Laurent Hoebrechts
Laurent Hoebrechts Journaliste musique

LOST IN TRANSLATION – L’actrice la plus hot de sa génération qui sort un album de reprises du plus culte des chanteurs américains: trop beau(beau) pour être vrai?

« Anywhere I Lay My Head »

Distribué par Rhino/Warner.

On n’est jamais content. Imaginez: voilà qu’on annonce un disque de l’actrice Scarlett Johansson ( grrrr), reprenant des chansons de Tom Waits (énorme!). Soit la Belle et la Bête, réunies qui plus est sous la houlette de Dave Sitek, musicien/producteur parmi les plus cotés de la Grosse Pomme (cf son groupe TV On The Radio). Le casting idéal? Evidemment, cela peut commencer à faire beaucoup. Manque plus que David Bowie pour compléter le tableau. Cela tombe bien, il apparaît sur deux titres de l’album… N’en jetez plus: le package tendance-branché est complet. Un peu comme si Charlotte Gainsbourg avait enregistré un disque avec Air et Jarvis Cocker… Trop beau(beau) pour être vrai? Trop « marketé » pour être tout à fait honnête?

Allez écouter sereinement Anywhere I Lay My Head après ça. Et ne pas avoir envie, fissa, de le renvoyer en bas de la pile pour avoir ne serait-ce qu’essayé de vous prendre pour un gogo. D’ailleurs, le début du disque n’est pas rassurant. Comme si Scarlett Johansson (New York, 1984) tendait le bâton pour se faire battre. L’album s’ouvre avec Fawn, un instrumental, suivi de Town With No Cheer. Dans le premier, la voix est forcément absente (un aveu de faiblesse?); dans le deuxième, elle est tout sauf agréable, contralto creux et voilé. Et pourtant, c’est précisément tout le charme du titre: ce ton profond et monocorde, que vient sublimer une montée d’orgues et de saxophone.
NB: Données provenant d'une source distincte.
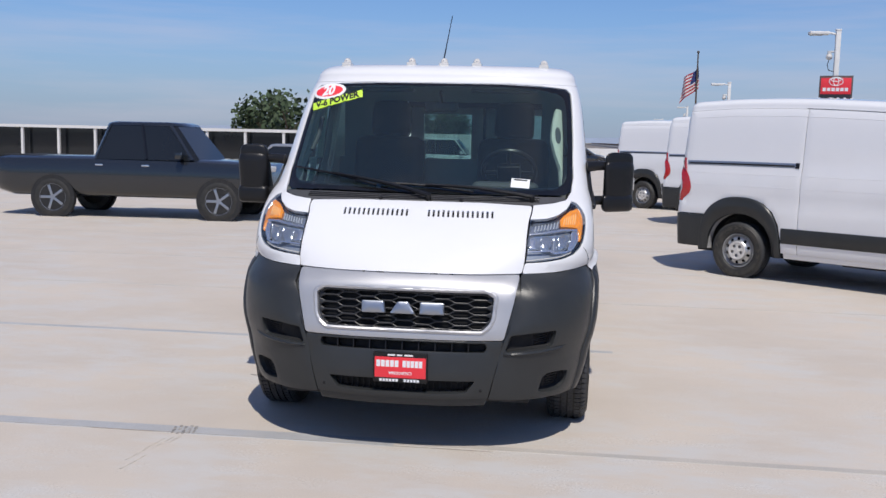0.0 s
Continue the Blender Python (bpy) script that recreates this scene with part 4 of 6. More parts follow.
def white_van():
    van = thing("delivery_van", pose(0, 0, 0), "white low-roof delivery van with dark grey bumpers parked on the deck", "van", "white delivery vans")
    # --- front ---
    slots = []
    for k in range(14):
        for x0 in (-0.436, 0.062):
            x = x0 + k * 0.0284
            slots.append([(x, 1.268), (x + 0.012, 1.268), (x + 0.008, 1.303), (x - 0.004, 1.303)])
    hood = skin("hood", both([(0.0, 1.352), (0.36, 1.349), (0.66, 1.338), (0.657, 1.30), (0.646, 1.264), (0.641, 1.18), (0.640, 1.11), (0.636, 1.042), (0.626, 0.988), (0.36, 0.9845)]), "white_paint", van, slots, r=0.015, step=0.045, hole_r=0.003, label="white bonnet with two rows of slots", front=True)
    # near-black sheet carries the shade below the bonnet slots
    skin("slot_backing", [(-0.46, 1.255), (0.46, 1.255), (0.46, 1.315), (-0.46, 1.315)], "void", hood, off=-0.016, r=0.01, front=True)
    gr = [(0.445, 0.893), (0.487, 0.868), (0.478, 0.76), (0.462, 0.725), (0.425, 0.692)]
    opening = both(gr)
    skin("front_panel", both([(0.0, 0.982), (0.36, 0.981), (0.618, 0.984), (0.592, 0.84), (0.545, 0.644), (0.25, 0.640)]), "panel_silver", van, [opening], r=0.02, step=0.05, deep=0.05, hole_r=0.012, label="white panel round the grille", front=True)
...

Falling Down confirme l’option prise pendant les cinq semaines d’enregistrement passées à Maurice, bled paumé de Louisiane (moins de 1 000 habitants, renseigne le livret du CD, et quelques centaines de milliers de grillons, dont on entend régulièrement les déchaînements nocturnes, à la porte du studio): celle d’envelopper les blues frelatés de Waits dans le fog anglais des productions 4AD des années 80. De la torpeur louisianaise au spleen britannique des Cocteau Twins (ou New Order, dans le cas, incongru, du titre I Don’t Wanna Grow Up), le pas n’est finalement pas si grand à franchir.

DéMARCHE SINGULIèRE

La voix de Johansson est limitée? Peut-être, mais elle ne manque pas de culot, ne serait-ce qu’en reprenant des chansons d’un non-chanteur, au timbre « cailloutteux » et cabossé. Surtout, la demoiselle a su rester humble. Placée au milieu des autres instruments, elle cadre parfaitement avec l’ambiance éthérée (mais pas vaporeuse) du disque, comme une sorte de Nico qui aurait zappé les drames. C’est d’ailleurs quand la demoiselle chante « le plus », comme sur Fannin’ Street, qu’elle est peut-être la moins convaincante. Pas parce qu’elle se noie, mais parce que Dave Sitek perd un peu le fil de l’univers tissé jusque-là. A l’inverse, No One Knows I’m Gone ou Green Grass alimentent à merveille la langueur ambiante.

Au bout d’un moment, on en arrive ainsi à oublier l’actrice Johansson, le géant Tom Waits, tous les préjugés, le costard que l’on était prêt à tailler. La musique a pris définitivement le dessus. Que ce disque ait ainsi survécu au buzz, backlash et contre-backlash est un petit miracle. Cela n’en fait certes pas l’album de l’année. Mais cela en dit long sur son moteur intérieur et la singularité (et sincérité) de la démarche.